WHAT THE BAN MEANS FOR NIGERIAN STUDENTS PLANNING TO STUDY IN AMERICA.
While the entry ban does not, in fact, affect students directly, it is widely believed that students will have to face stricter rules during visa interviews as experienced by students of countries who had been on the entry ban list. Most often, such students experience rigorous background checks most of which delay several applications for months thus, will have an impact on the number of Nigerian students seeking entry into America and on the U.S. economy.


It’s no news that Nigerian students are redefining excellence in the United States and according to data provided by Rice University in Texas, Nigerian-Americans are the most educated ethnic group in the United States. More than 20% of Nigerian – Americans have graduate degrees. Furthermore, a minimum of four percent of Nigerian – Americans are also Ph.D. holders. This is at least three times higher than any other ethnic group in the United States of America. Nigerian – Americans are also known for their exploits in medicine, science, technology, and literature. More than 75% of black doctors in the USA are Nigerians.
A large percentage of black students at highly selective top universities are immigrants or children of immigrants. Harvard University, for example, has estimated that more than one-third of its black student body consists of recent immigrants or their children, or were of mixed-race parentage. Other top universities, including Yale, Princeton, Penn, Columbia, Rice, Duke and Berkeley, report a similar pattern. As a result, there is a question as to whether affirmative action programs adequately reach their original targets: African Americans who are descendants of American slaves and their discriminatory history in the US.

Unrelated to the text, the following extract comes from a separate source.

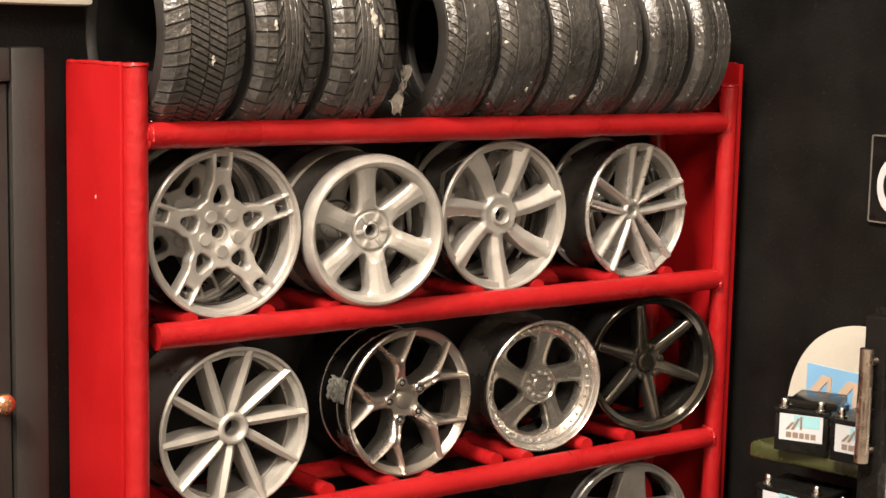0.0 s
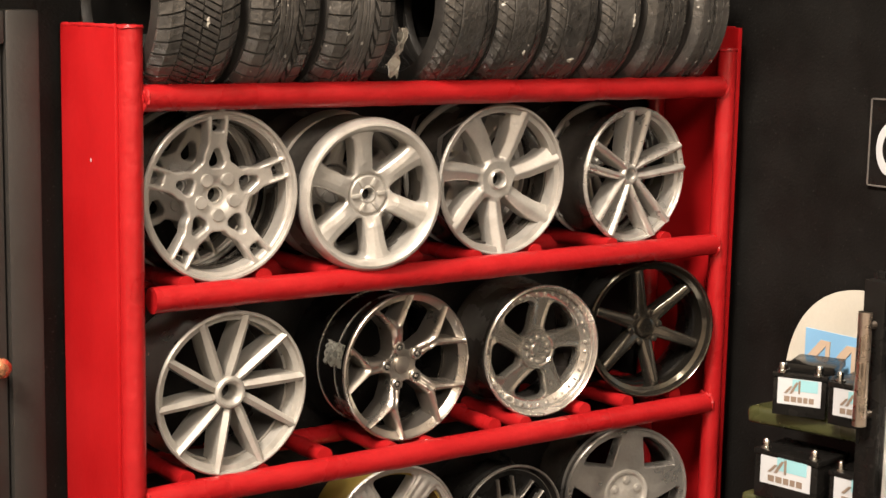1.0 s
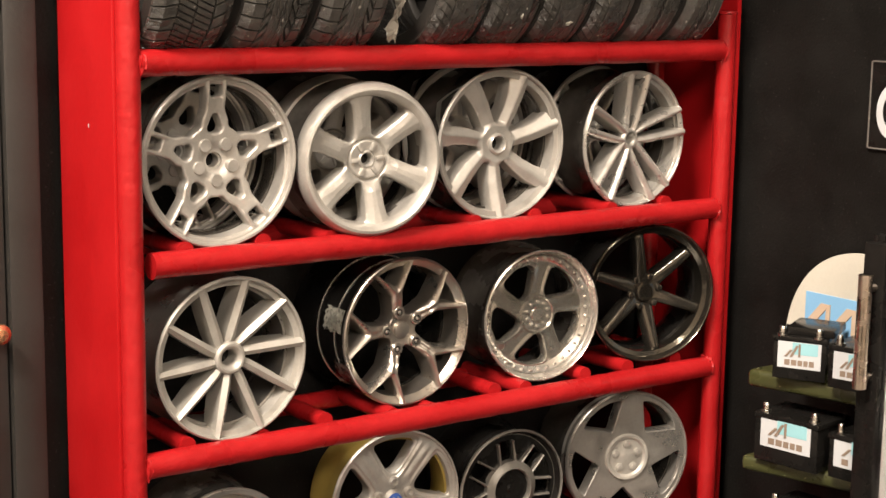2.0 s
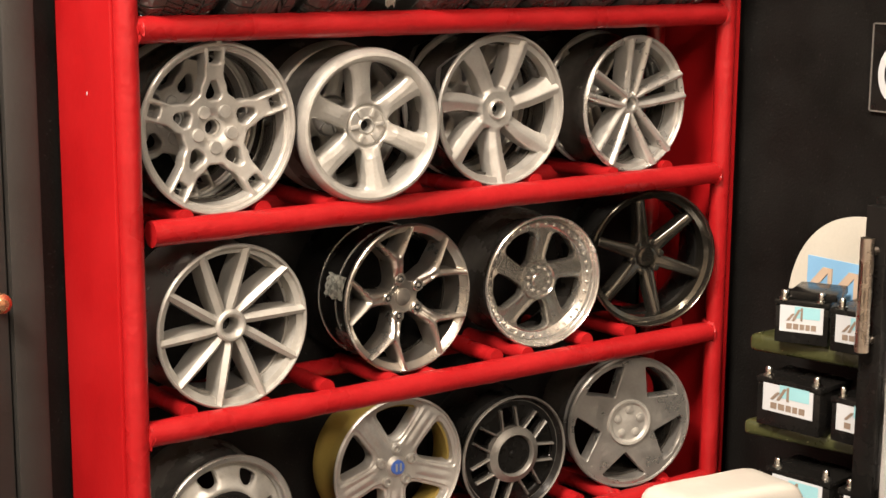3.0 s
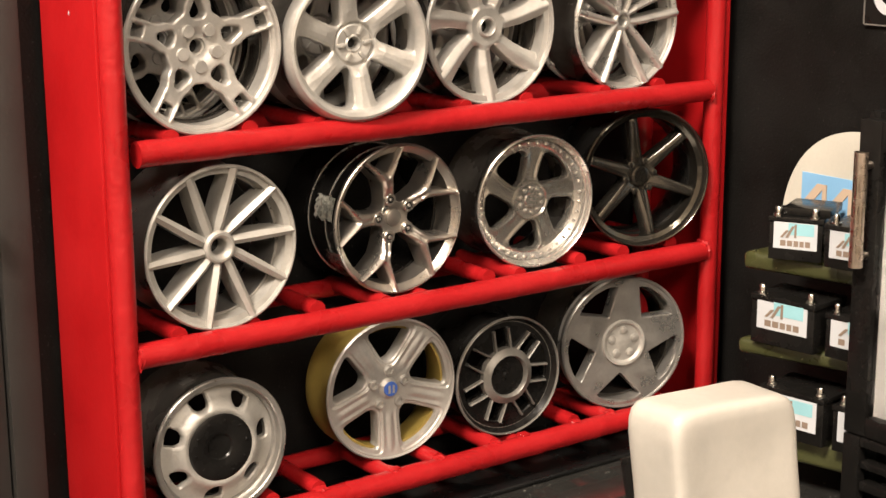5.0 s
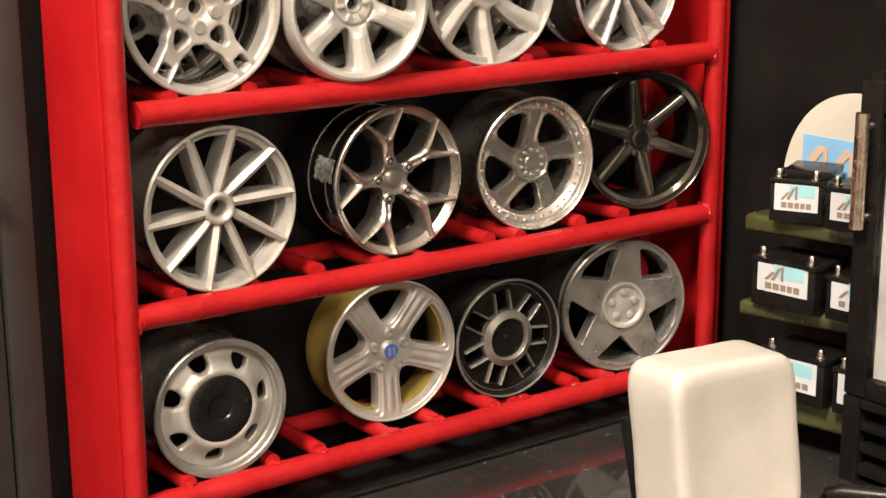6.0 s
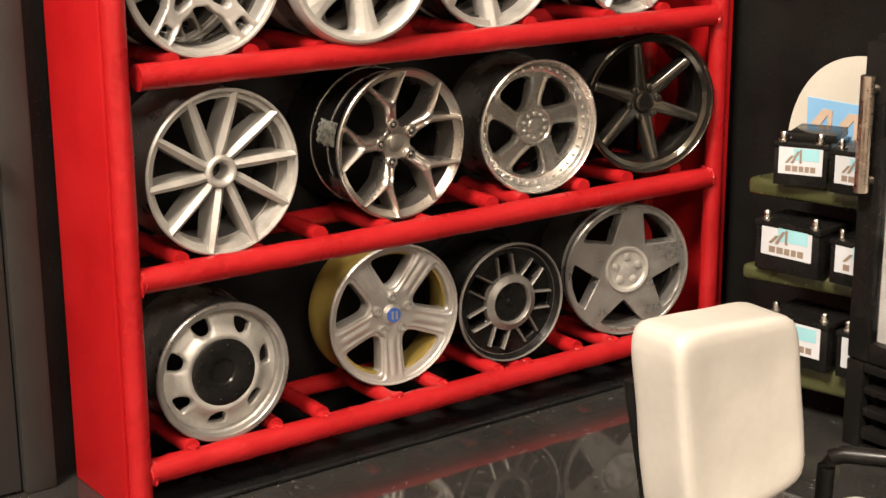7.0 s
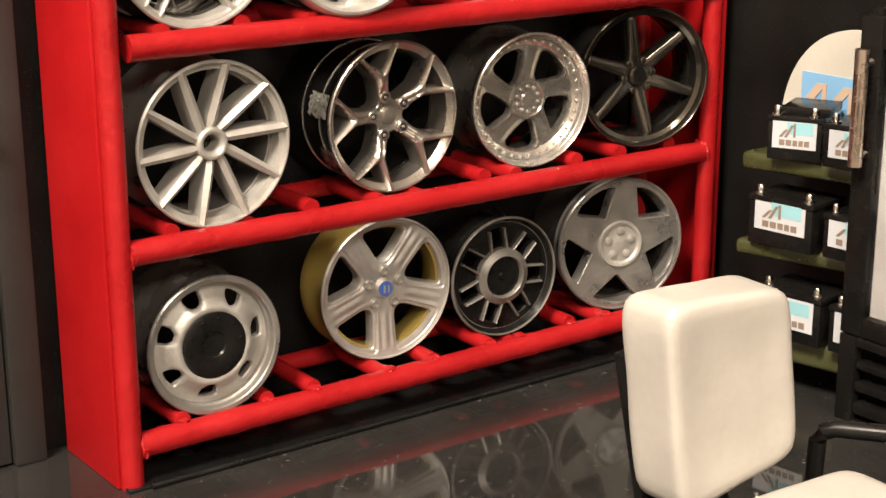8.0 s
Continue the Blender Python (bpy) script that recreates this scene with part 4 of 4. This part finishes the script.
            block(h * 0.72, h * 0.93, a + 26 * h * 0.22, a + 26 * h * 0.22 + da * 0.95, 26, 0.00005)
            for q in range(6):
                if wear.random() < 0.88:
                    x0 = (-0.44 + 0.148 * q + wear.uniform(0, 0.02)) * h
                    block(x0, x0 + wear.uniform(0.09, 0.125) * h, a + da * wear.uniform(0, 0.2), a + da * wear.uniform(0.5, 0.95), wear.choice((-40, 40)), 0.0002)
    part("tread", bm, RUBBER, t, smooth=0)
    return t


def scuff(t, R, x, angle, wide, tall, seed):
    """A ragged pale smear on a tyre's tread, centred at a sideways place and an angle above the horizontal."""
    bm = bmesh.new()
    rows_ = []
    for i in range(13):
        u = i / 12
        half = wide * (0.25 + 0.75 * math.sin(math.pi * u)) * (1 + 0.7 * noise.noise(Vector((u * 5, seed, 0)))) / 2
        mid = x + wide * 0.5 * noise.noise(Vector((u * 3, seed, 4)))
        a = radians(angle) + (u - 0.5) * tall / R
        row_ = []
        for q in (-1, -0.4, 0.4, 1):
            for up in (0.0, 0.0008):
                r = R + up * (1 if abs(q) < 1 else 0.75) + 0.0002 * noise.noise(Vector((u * 9, q * 3, seed)))
                row_.append(bm.verts.new((mid + q * half, -r * math.cos(a), r * math.sin(a))))
        rows_.append(row_)
    for a, b in zip(rows_, rows_[1:]):
        for q in (1, 3, 5):
            bm.faces.new((a[q], a[q + 2], b[q + 2], b[q]))
        for q in (0, 6):
            bm.faces.new((a[q], a[q + 1], b[q + 1], b[q]))
        for q in (0, 2, 4):
            bm.faces.new((a[q], b[q], b[q + 2], a[q + 2]))
    for e in (rows_[0], rows_[-1]):
        for q in (0, 2, 4):
            bm.faces.new((e[q], e[q + 1], e[q + 3], e[q + 2]))
    part("glue_smear", bm, GLUE, t, "pale dried glue on the tread", smooth=30)


GLUE = material("dried_glue", (0.36, 0.34, 0.3), 0.35, vary=0.5, scale=500, bump=0.0002, fine=900)
# tyre number: sideways share, angle, width, height of each smear
SMEARS = {2: ((0.1, 11, 0.0022, 0.0062), (0.28, 4, 0.0014, 0.004), (0.0, 24, 0.0026, 0.005)), 5: ((0.15, -37, 0.0022, 0.0016),), 4: ((0.2, -30, 0.0007, 0.002),),
          6: ((0.4, -8, 0.0006, 0.0045),), 0: ((0.1, -12, 0.0008, 0.003),), 1: ((-0.5, 12, 0.001, 0.003),)}
TYRES = [
    (0.0033, 0.0313, 0.0318, 0, "chevron"),
    (0.0330, 0.0592, 0.0318, 0, "block"),
    (0.0605, 0.0870, 0.0318, 0, "block"),
    (0.1027, 0.1266, 0.0318, 4, "worn"),
    (0.1275, 0.1498, 0.0318, 0, "worn"),
    (0.1503, 0.1731, 0.0318, 0, "worn"),
    (0.1737, 0.1933, 0.0318, 0, "worn"),
    (0.1955, 0.2165, 0.0318, 0, "rib"),
    (0.2183, 0.2385, 0.0318, 0, "rib"),
]
for number, (x0, x1, R, yaw, style) in enumerate(TYRES):
    t = tyre(R, x1 - x0, style)
    for k, (share, angle, wide, tall) in enumerate(SMEARS.get(number, ())):
        scuff(t, R, share * (x1 - x0) / 2, angle, wide, tall, number * 5 + k)
    if number == 3:
        h = (x1 - x0) / 2
        bm = lathe(bmesh.new(), [(R - 0.0056, -h * 0.7), (R - 0.005, 0.0), (R - 0.0056, h * 0.7), (R - 0.006, h * 0.7), (R - 0.0056, 0.0), (R - 0.006, -h * 0.7)], 72)
        bmesh.ops.rotate(bm, verts=bm.verts, cent=(0, 0, 0), matrix=Matrix.Rotation(radians(-90), 3, "Z"))
        part("lining", bm, LINING, t, "crumpled glossy black film inside the tyre")
    zz = ZB[0] + math.sqrt((R + 0.0036) ** 2 - 0.0183 ** 2)
    t.matrix_basis = pose((x0 + x1) / 2, 0.0182, zz, rng.uniform(0, 8), 0, yaw)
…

According to the 2016 Open Doors report, the top five U.S. institutions with the largest student population of Nigerian descent (in no particular order) are Texas Southern University, University of Houston, the University of Texas at Arlington, University of North Texas, and Houston Community College.

According to the 2017 report, 11,710 Nigerian immigrants studied in the U.S. in the 2016-17 academic year, the 12th highest country of origin and highest of any African country. 4,239 of these (36%) are pursuing graduate degrees. With the above, it is obvious that the effects of the visa ban may extend well beyond general assertions.

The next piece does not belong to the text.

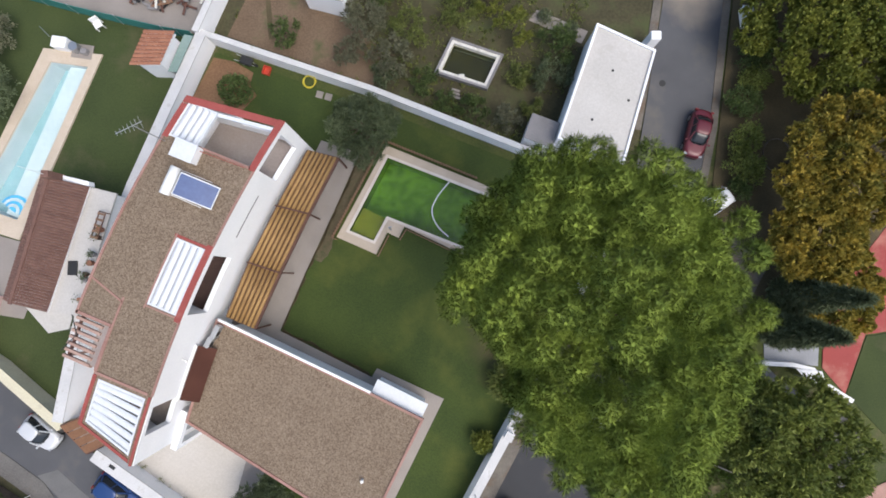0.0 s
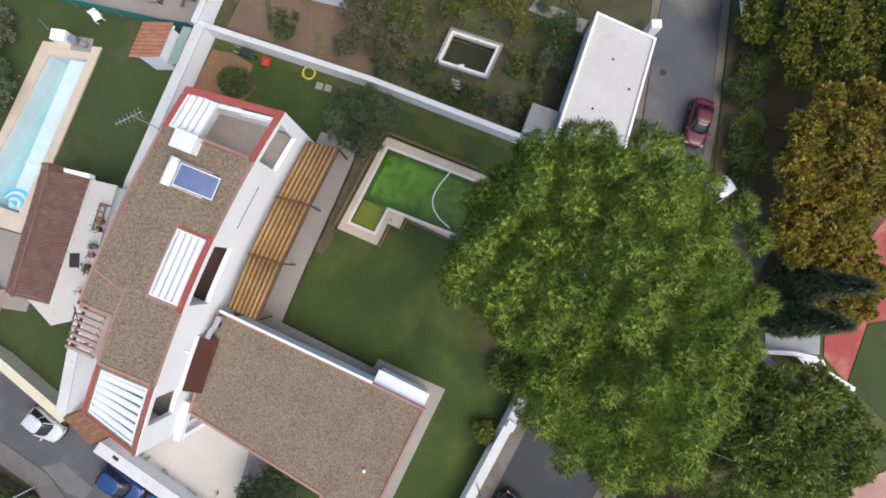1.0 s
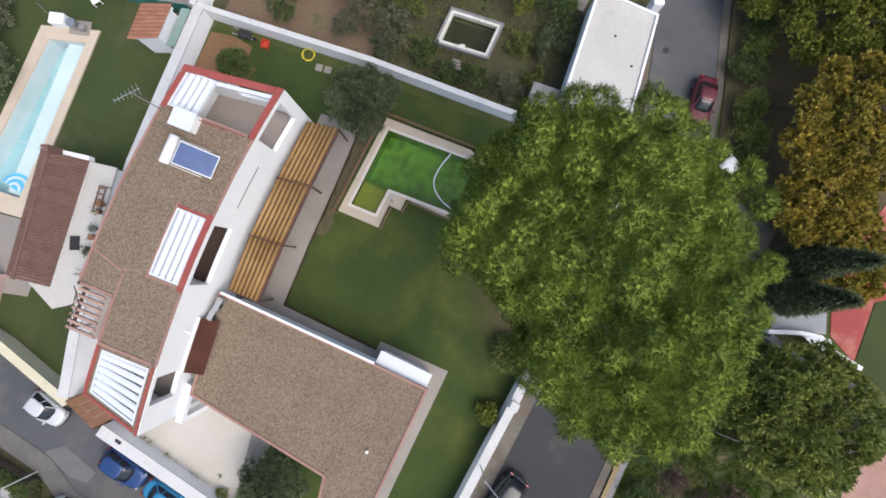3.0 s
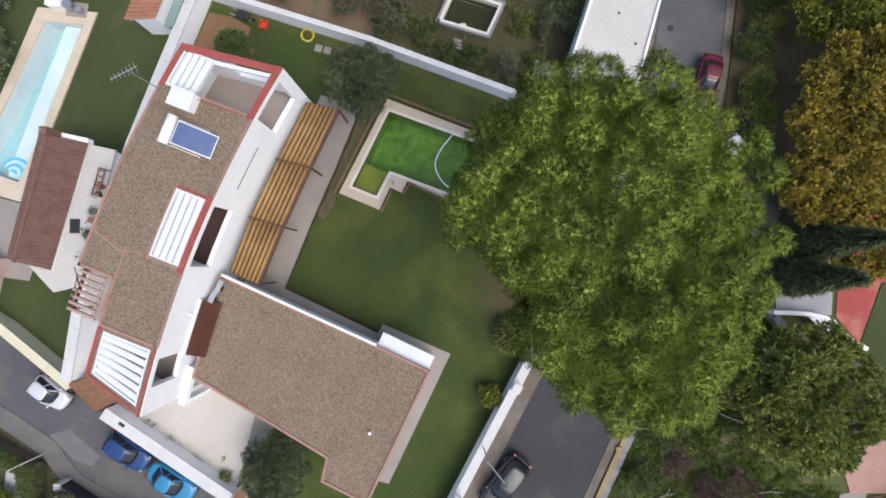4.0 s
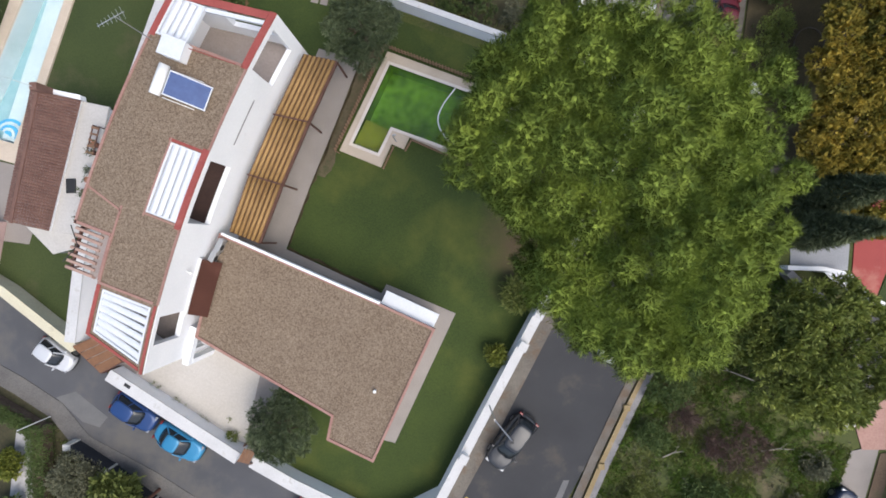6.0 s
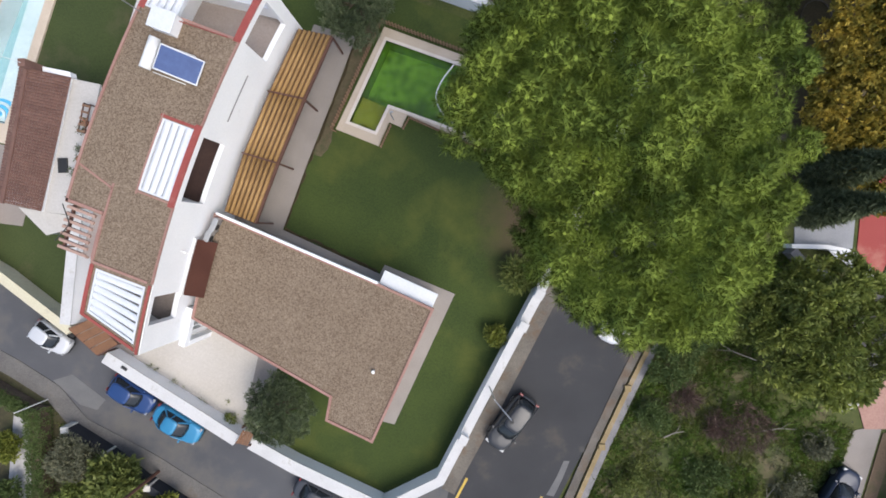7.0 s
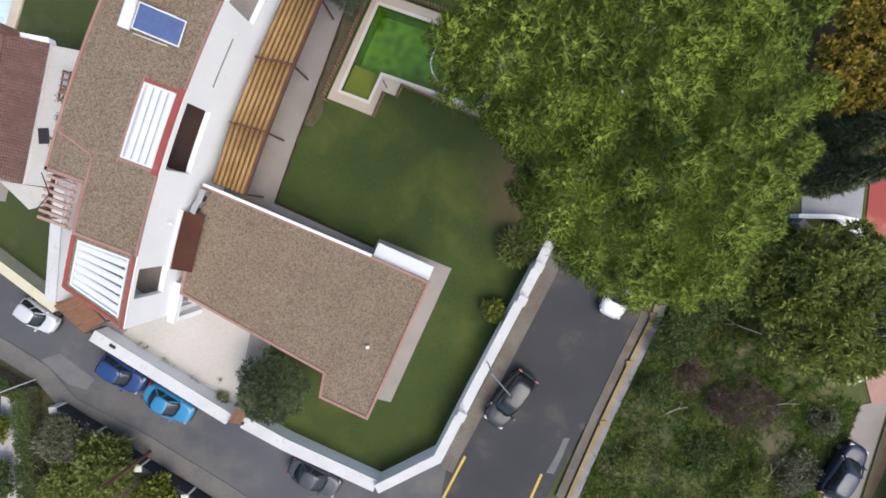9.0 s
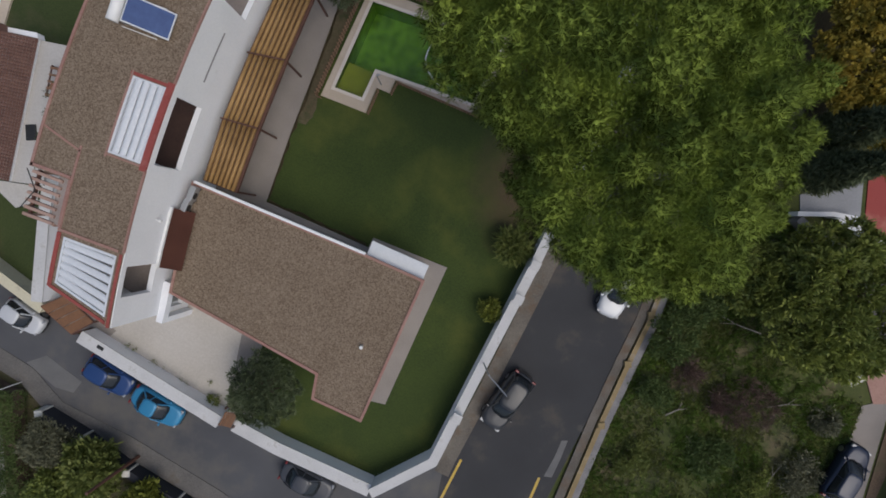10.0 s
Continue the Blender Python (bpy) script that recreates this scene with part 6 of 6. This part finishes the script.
# ---- south of the street ----
S_PLOT = [(-60, 4.2), (-29.6, -13.0), (-27.0, -15.0), (-25.3, -17.2), (-20.6, -19.9), (-15.2, -23.4), (-9.4, -27.6), (-6, -45), (-60, -45)]
sheet("south_plot", S_PLOT, -0.02, KITCHEN, "overgrown dark garden across the street", "ground")
s_fence = thing("street_fence", (-21, -19.4, 0), "dark low street fence with white piers", "fence")
DARKNET = surface("dark_netting", (0.012, 0.014, 0.018), (0.03, 0.032, 0.04), 0.8, 20, 1.0, 0.1)
FL = [(-25.6, -16.3), (-23.0, -18.0), (-20.2, -20.3), (-17.2, -22.3), (-13.5, -25.0)]
for a, b in zip(FL[:-1], FL[1:]):
    local(s_fence, "panel", strip([a, b], 0.5, -0.05, 0.9), DARKNET)
for x, y in FL:
    local(s_fence, "pier", boxed((x - 0.25, y - 0.22, -0.1), (x + 0.25, y + 0.22, 1.0), 0.03), MOSSY)
hedge = thing("clipped_hedge", (-27.6, -19, 0), "long clipped green hedge", "hedge")
hr = np.random.default_rng(55)
hp = np.stack([hr.uniform(-0.55, 0.55, 1500), hr.uniform(-5, 4.2, 1500), np.where(hr.random(1500) < 0.7, 1.15, hr.uniform(0.1, 1.15, 1500))], 1)
hp[:, 0] = np.where(hp[:, 2] < 1.1, np.sign(hp[:, 0]) * 0.55, hp[:, 0])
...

WHAT THE BAN MEANS FOR RELATIONS IN THE U.S.
One major downside of the entry ban is the breaking of family relationships as Nigerians would have a slim chance of visiting their relatives already in the U.S. A man said “Africans have very strong family ties and not allowing people from Nigeria to come into the United States would result in negative consequences for both the U.S and Nigeria”


WHAT THE BAN MEANS FOR THE UNITED STATES.
At this point, it is critical to revisit what and why America is called a “Melting Pot”. America’s former President, John. F. Kennedy examined America’s early history in his book ‘A Nation of Immigrants’ noting that “ What Alexis de Tocqueville saw in America was a society of immigrants most of whom had begun anew and on an equal footing. This was the secret of America; a nation with a fresh memory of old traditions who dared to explore new frontiers”


The recent visa ban is one that shakes the ideals of such founding fathers of America.


“President Trump and his administration’s continued disdain for our nation’s national security and our founding ideals of liberty and justice dishonor our proud immigrant heritage and the diversity that strengthens and enriches our communities,” said Speaker Nancy Pelosi.


In all, it’s been justified that what the administration sees as a threat to national security will not only cause a major retrogression in the economy of the affected countries, especially Nigerian but may as well be a threat to the ideals and honor of the founding fathers of the United States of America. U.S officials reported that the restrictions, which now cover 13 countries, will affect several thousand people.